HSBC has suffered a fresh blow to its green credentials after the UK advertising watchdog banned a series of misleading adverts and said any future campaigns must disclose the bank’s contribution to the climate crisis.
The ruling by the Advertising Standards Authority (ASA) followed dozens of complaints over posters that appeared on high streets and bus stops in the lead-up to the Cop26 climate change conference in Glasgow last October.
The watchdog said the adverts, which highlighted how the bank had invested $1tn in climate-friendly initiatives such as tree-planting and helping clients hit climate targets, failed to acknowledge HSBC’s own contribution to emissions.
“Despite the initiatives highlighted in the ads … HSBC was continuing to significantly finance investments in businesses and industries that emitted notable levels of carbon dioxide and other greenhouse gasses.
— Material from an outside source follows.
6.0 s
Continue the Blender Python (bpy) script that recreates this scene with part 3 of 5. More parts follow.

We did not consider consumers would know that was the case,” the ASA said. “We concluded that the ads omitted material information and were therefore misleading.”
The ruling came months after HSBC was forced to suspend Stuart Kirk, a senior banker who referred to climate crisis warnings as “unsubstantiated” and “shrill”.
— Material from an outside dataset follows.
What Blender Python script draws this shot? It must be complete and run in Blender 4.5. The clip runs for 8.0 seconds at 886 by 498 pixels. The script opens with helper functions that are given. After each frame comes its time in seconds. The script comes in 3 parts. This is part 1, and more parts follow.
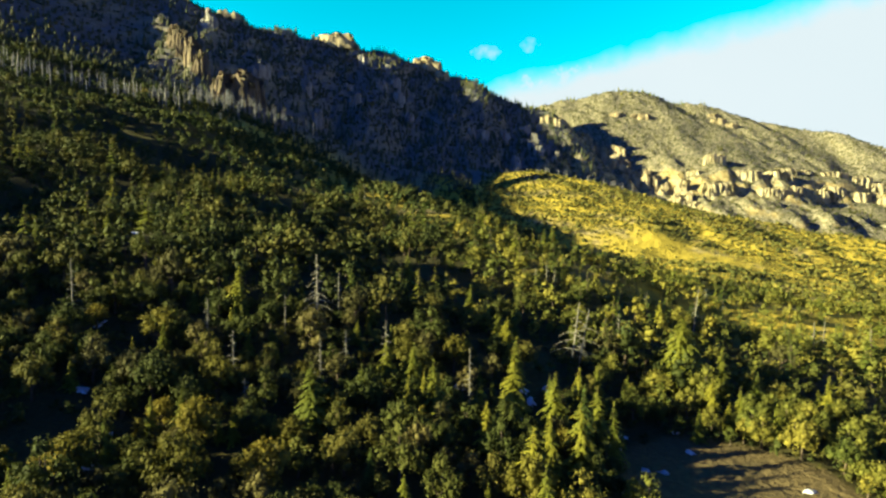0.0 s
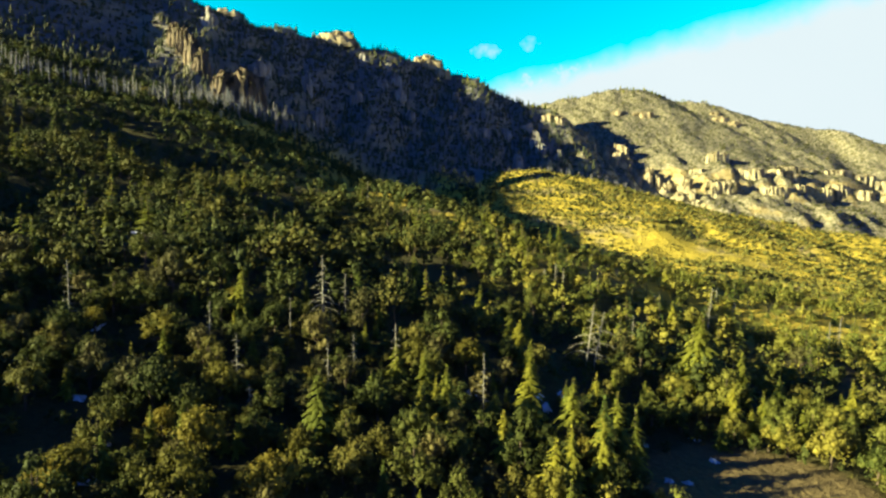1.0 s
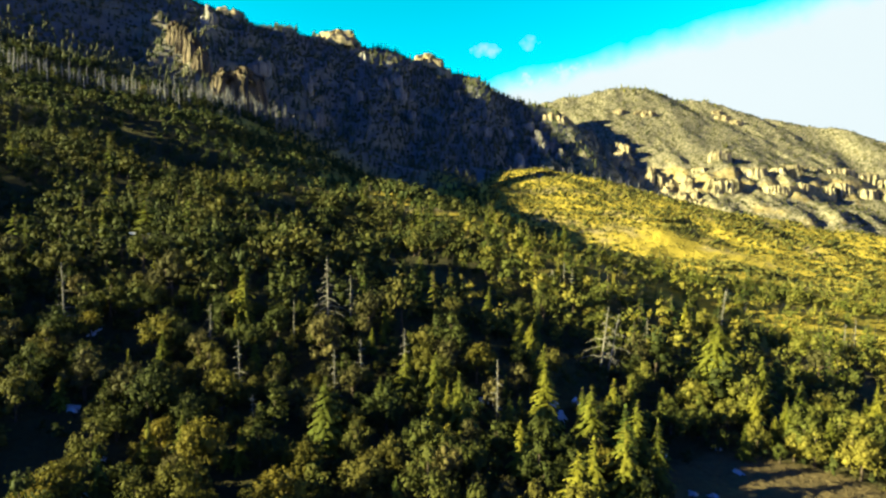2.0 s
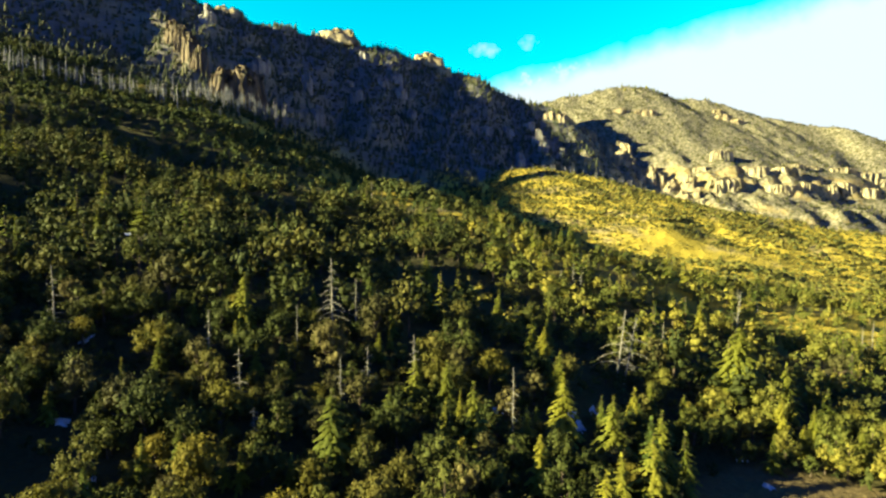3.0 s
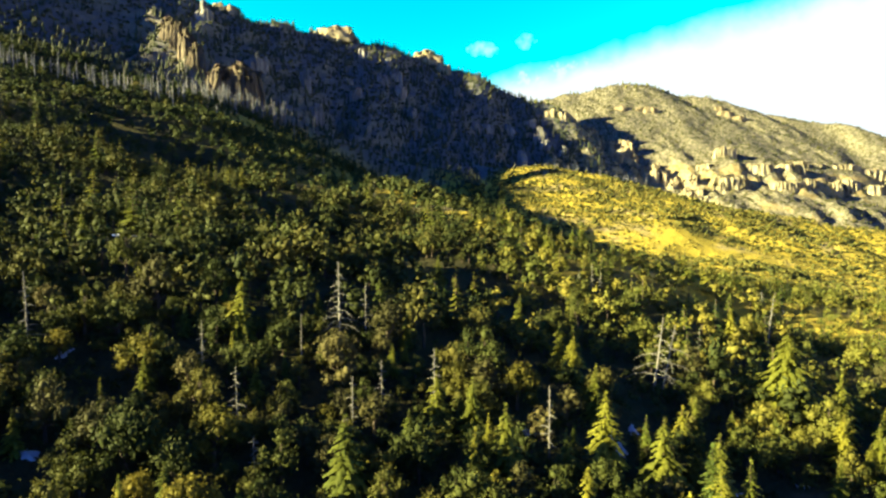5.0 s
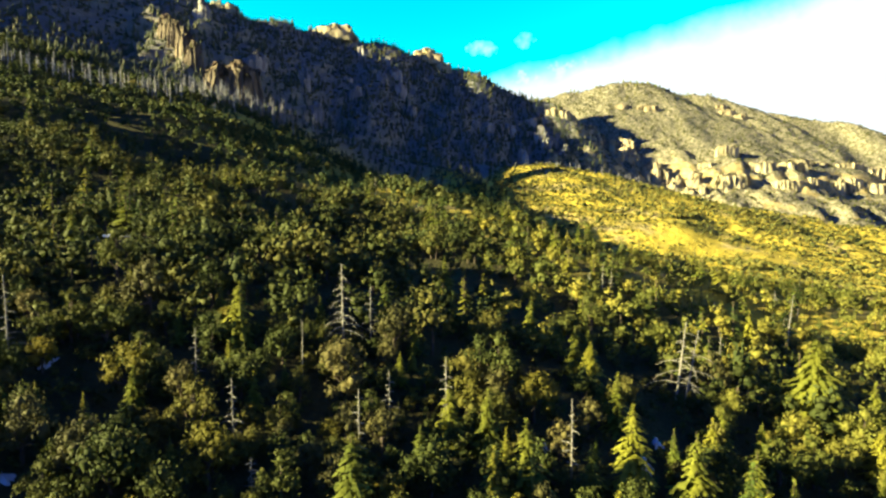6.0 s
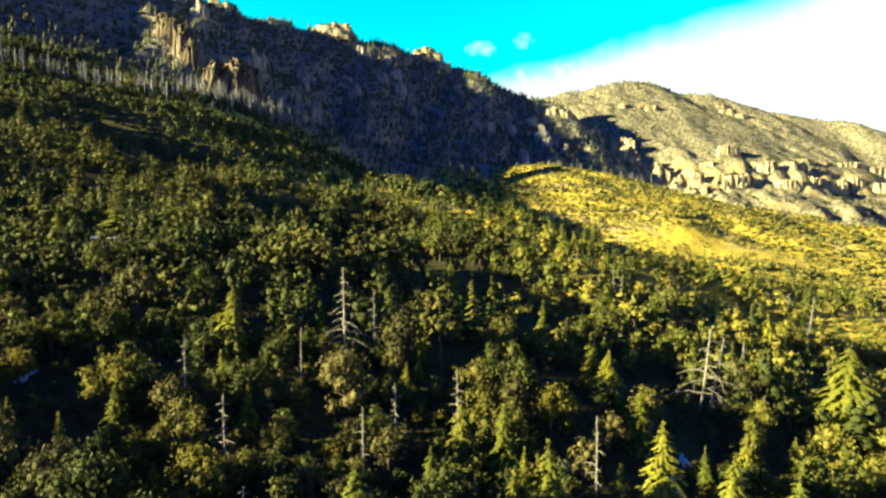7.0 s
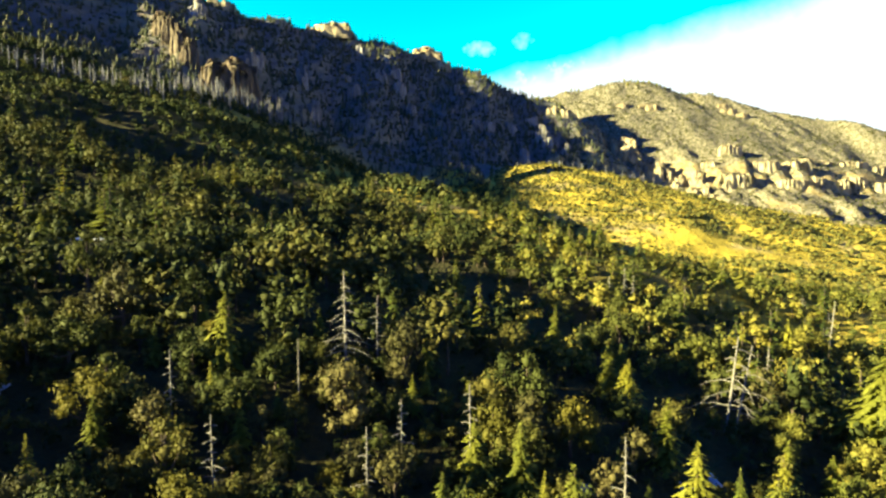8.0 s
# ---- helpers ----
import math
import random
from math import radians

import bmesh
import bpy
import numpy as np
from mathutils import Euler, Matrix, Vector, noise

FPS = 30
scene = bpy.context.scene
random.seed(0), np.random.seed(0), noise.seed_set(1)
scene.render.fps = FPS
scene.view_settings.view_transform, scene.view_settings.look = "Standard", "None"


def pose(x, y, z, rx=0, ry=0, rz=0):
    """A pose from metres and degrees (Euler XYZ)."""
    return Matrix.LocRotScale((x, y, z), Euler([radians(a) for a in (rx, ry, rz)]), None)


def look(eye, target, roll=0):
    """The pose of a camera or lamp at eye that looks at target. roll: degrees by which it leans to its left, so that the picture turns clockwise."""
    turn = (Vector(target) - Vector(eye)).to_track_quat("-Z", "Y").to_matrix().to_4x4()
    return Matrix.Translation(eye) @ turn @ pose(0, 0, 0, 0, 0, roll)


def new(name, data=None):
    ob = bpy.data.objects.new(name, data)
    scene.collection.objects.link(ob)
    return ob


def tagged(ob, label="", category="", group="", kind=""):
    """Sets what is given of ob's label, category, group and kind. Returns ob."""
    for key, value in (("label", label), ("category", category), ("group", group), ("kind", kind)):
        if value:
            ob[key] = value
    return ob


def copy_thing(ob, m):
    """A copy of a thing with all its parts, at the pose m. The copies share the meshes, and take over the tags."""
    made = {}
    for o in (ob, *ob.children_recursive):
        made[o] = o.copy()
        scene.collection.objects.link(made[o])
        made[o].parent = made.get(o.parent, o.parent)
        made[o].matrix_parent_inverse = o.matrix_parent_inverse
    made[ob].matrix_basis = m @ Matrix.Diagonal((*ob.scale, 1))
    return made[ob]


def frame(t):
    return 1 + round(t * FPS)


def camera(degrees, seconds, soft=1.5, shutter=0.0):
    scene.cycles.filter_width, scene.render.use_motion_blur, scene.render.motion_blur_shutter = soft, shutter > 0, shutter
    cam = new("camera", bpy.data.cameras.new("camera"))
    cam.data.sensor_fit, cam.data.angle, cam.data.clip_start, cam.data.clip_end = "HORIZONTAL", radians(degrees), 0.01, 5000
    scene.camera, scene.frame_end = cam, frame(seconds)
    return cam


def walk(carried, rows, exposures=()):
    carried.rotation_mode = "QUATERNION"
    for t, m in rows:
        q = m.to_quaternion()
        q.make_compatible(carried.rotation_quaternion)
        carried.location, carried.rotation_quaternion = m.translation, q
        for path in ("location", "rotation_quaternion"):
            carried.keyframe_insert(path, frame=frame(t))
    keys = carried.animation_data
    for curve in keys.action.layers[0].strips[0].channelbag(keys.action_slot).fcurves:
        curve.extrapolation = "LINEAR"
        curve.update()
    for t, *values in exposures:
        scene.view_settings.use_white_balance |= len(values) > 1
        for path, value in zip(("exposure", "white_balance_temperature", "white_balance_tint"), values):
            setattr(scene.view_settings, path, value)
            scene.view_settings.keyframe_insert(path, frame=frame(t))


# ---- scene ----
cam = camera(78.0, 8.0, soft=2.5)
PATH = [
    (0, (0.00, 0.00, 48.00), (-0.20, 99.88, 43.14), 0.44),
    (0.5, (-1.13, 2.19, 48.01), (-1.39, 102.07, 43.07), 0.40),
    (1, (-2.45, 4.84, 47.97), (-2.70, 104.71, 42.93), 0.34),
    (1.5, (-3.48, 7.08, 48.04), (-3.75, 106.95, 42.93), 0.29),
    (3, (-6.95, 15.47, 48.17), (-7.08, 115.34, 43.00), 0.16),
    (3.5, (-7.93, 18.32, 48.16), (-8.00, 118.18, 42.96), 0.08),
    (4, (-9.04, 21.44, 48.09), (-9.04, 121.30, 42.85), 0.00),
    (4.5, (-10.09, 24.38, 48.00), (-10.01, 124.24, 42.75), -0.04),
    (6, (-13.16, 34.15, 47.93), (-12.91, 134.01, 42.50), -0.20),
    (6.5, (-13.94, 37.45, 47.93), (-13.61, 137.30, 42.51), -0.24),
    (7, (-14.82, 41.11, 47.92), (-14.43, 140.96, 42.52), -0.28),
    (7.5, (-15.59, 44.48, 47.94), (-15.14, 144.33, 42.58), -0.31),
    (8, (-16.31, 48.06, 47.89), (-15.76, 147.92, 42.55), -0.32),
]
walk(cam, [(t, look(eye, target, roll)) for t, eye, target, roll in PATH],
     exposures=[(0.0, 2.3, 6150, 5), (3.0, 2.48, 6250, 6), (8.0, 2.76, 6400, 9)])

# ---- light: low sun from the west, clear sky with a cloud bank ----
SUN_EL, SUN_AZ = 15.6, 255.5
sun_dir = Vector((math.sin(radians(SUN_AZ)) * math.cos(radians(SUN_EL)),
                  math.cos(radians(SUN_AZ)) * math.cos(radians(SUN_EL)), math.sin(radians(SUN_EL))))
sun_data = bpy.data.lights.new("sun", "SUN")
sun_data.energy, sun_data.angle, sun_data.color = 5.0, radians(0.55), (1.0, 0.9, 0.46)
sun = new("sun", sun_data)
sun.matrix_world = look((0, 0, 900), Vector((0, 0, 900)) - sun_dir)


def math_node(tree, op, a, b=None, clamp=False):
    n = tree.nodes.new("ShaderNodeMath")
    n.operation, n.use_clamp = op, clamp
    for i, v in enumerate((a, b)):
        if v is None:
            continue
        if isinstance(v, (int, float)):
            n.inputs[i].default_value = v
        else:
            tree.links.new(v, n.inputs[i])
    return n.outputs[0]


def mix_color(tree, fac, a, b, blend="MIX"):
    n = tree.nodes.new("ShaderNodeMix")
    n.data_type, n.blend_type = "RGBA", blend
    for i, v in ((0, fac), (6, a), (7, b)):
        if isinstance(v, (int, float)):
            n.inputs[i].default_value = v
        elif isinstance(v, tuple):
            n.inputs[i].default_value = (*v, 1.0)
        else:
            tree.links.new(v, n.inputs[i])
    return n.outputs[2]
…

HSBC’s latest annual report said its financed emissions – clients and projects it provided loans and services to – were linked to the release of 65.3m tonnes of carbon dioxide a year. That figure only accounted for its oil and gas clients but would probably be much higher if other carbon-heavy industries such as utilities, construction, transport and coalmining were included, the ASA noted.
The watchdog ruled that HSBC had to ensure any future environmental claims were “adequately qualified and did not omit material information about its contribution to carbon dioxide and greenhouse gas emissions”.
HSBC said: “The financial sector has a responsibility to communicate its role in the low carbon transition to raise public awareness and engage its customers, so we will consider how best to do this as we deliver our ambitious net zero commitments.”
Kirk, who had been HSBC’s head of responsible investing, quit in May after giving a presentation in London titled “why investors need not worry about climate risk”. In that he made light of significant flooding risks and complained about having to spend time “looking at something that’s going to happen in 20 or 30 years”.
HSBC’s chief executive, Noel Quinn, denounced Kirk’s comments, insisting they did not reflect the bank’s views on the climate crisis.
Campaign groups welcomed the ASA’s ruling, with one of the lead complainants, Adfree Cities, saying it was a “significant moment in the fight to prevent banks from greenwashing their image”.
Meanwhile, the campaign group Make My Money Matter, founded by the film-maker and Love Actually director Richard Curtis, said it hoped the ruling would “turn the tide” against banks “who may hide their dangerous relationship with the fossil fuel industry through a campaign of misleading and contradictory corporate advertising”.
This week HSBC ran global global workshops for staff on how to spot and deal with greenwashing risks through its online-only Climate Action Network festival – a point that was not lost on campaigners.
“It’s painfully ironic that HSBC was warning staff about greenwashing risks the day before its own adverts are banned by the advertising regulator for greenwashing,” Veronica Wignall, a director at Adfree Cities, said.
“It’s a bit like the wolf warning sheep to fear being eaten. The bank should heed its own advice, stop using advertising to paint over its role in funding climate destruction, and then actually act to phase out all oil and gas funding in its upcoming policy, along scientific timelines,” she said.